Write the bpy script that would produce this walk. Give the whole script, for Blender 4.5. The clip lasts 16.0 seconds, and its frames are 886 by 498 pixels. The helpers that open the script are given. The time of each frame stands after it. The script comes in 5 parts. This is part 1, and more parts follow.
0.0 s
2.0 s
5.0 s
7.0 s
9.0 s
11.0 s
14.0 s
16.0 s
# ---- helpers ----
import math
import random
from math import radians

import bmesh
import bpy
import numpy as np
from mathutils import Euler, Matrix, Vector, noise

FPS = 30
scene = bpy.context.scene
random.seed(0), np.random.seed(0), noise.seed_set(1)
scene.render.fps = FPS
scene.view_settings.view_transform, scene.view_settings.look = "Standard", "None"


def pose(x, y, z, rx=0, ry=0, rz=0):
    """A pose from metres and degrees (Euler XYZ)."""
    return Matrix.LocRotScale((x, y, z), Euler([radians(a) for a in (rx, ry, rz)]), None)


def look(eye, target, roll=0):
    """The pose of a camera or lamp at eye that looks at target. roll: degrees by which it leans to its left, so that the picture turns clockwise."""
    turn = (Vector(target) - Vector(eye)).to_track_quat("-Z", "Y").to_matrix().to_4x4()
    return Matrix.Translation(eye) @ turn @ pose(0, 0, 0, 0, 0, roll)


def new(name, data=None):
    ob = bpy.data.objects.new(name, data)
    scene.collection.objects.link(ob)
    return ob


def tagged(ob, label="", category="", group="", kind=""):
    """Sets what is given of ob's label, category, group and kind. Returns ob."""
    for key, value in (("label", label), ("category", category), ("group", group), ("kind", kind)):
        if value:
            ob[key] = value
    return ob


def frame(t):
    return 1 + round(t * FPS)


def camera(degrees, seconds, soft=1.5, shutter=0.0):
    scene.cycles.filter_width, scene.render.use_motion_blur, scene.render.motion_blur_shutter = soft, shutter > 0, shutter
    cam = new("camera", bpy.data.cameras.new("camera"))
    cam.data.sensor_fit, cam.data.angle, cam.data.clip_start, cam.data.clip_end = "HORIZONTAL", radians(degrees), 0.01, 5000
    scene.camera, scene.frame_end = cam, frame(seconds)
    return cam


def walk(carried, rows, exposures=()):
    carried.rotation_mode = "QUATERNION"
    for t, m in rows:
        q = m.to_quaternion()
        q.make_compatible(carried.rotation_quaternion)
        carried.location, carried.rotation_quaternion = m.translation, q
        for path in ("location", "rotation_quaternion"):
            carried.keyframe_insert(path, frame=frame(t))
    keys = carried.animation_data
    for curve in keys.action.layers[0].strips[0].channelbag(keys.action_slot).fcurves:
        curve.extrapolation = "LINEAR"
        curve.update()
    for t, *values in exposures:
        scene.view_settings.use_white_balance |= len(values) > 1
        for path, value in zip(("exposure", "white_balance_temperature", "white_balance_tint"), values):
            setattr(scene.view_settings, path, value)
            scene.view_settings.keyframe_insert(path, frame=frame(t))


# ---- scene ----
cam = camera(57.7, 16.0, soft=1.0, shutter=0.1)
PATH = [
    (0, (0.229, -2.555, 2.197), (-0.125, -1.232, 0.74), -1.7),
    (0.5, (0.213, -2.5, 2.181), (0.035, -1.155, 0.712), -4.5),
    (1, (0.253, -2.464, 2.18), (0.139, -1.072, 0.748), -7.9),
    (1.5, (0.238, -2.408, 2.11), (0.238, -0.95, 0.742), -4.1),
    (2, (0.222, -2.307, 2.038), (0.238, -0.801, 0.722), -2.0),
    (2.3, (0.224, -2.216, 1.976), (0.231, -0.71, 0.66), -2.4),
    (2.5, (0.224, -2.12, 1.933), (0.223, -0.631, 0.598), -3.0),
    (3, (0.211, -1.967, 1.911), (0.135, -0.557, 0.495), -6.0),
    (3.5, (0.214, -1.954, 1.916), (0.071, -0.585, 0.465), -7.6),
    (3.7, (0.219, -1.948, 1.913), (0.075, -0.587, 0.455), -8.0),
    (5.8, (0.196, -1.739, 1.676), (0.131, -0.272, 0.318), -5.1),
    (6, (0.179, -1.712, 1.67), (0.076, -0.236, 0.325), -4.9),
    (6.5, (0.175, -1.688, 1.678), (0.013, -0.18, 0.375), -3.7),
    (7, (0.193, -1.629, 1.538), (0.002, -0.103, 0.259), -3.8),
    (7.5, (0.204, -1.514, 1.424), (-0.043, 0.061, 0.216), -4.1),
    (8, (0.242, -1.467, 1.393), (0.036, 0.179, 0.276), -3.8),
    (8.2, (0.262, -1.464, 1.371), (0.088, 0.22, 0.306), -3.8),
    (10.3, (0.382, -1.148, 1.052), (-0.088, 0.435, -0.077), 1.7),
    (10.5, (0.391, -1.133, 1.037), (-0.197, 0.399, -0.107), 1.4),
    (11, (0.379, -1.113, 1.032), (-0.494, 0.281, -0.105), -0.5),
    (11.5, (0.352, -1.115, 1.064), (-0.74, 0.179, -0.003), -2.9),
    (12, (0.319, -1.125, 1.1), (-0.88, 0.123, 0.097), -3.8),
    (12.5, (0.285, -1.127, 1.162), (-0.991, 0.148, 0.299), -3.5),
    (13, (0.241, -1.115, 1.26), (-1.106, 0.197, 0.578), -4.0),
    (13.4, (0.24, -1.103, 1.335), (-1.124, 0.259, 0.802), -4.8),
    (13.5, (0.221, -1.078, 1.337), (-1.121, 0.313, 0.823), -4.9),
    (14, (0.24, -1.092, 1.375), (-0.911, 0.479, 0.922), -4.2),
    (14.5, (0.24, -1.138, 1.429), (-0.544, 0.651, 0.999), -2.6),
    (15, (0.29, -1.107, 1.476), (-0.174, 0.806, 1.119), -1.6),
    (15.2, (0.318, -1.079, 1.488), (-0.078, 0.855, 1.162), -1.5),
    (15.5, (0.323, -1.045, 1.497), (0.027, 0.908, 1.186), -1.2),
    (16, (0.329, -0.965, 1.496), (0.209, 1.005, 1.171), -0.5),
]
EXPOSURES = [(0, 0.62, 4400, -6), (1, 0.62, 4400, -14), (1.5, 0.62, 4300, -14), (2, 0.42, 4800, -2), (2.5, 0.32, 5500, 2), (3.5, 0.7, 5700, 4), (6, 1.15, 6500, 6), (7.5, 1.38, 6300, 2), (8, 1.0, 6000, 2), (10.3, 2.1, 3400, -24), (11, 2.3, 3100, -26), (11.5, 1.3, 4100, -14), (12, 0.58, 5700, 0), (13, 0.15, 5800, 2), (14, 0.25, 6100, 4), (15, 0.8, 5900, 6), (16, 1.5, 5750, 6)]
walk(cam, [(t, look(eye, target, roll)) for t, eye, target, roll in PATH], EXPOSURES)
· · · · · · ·
Exercise brief — Copy out precisely the lines from the line with "# ---- helpers" to the line with "pose from metres" in the material above, including those two lines and omitting all the rest.

Output for this task —
# ---- helpers ----
import math
import random
from math import radians

import bmesh
import bpy
import numpy as np
from mathutils import Euler, Matrix, Vector, noise

FPS = 30
scene = bpy.context.scene
random.seed(0), np.random.seed(0), noise.seed_set(1)
scene.render.fps = FPS
scene.view_settings.view_transform, scene.view_settings.look = "Standard", "None"


def pose(x, y, z, rx=0, ry=0, rz=0):
    """A pose from metres and degrees (Euler XYZ)."""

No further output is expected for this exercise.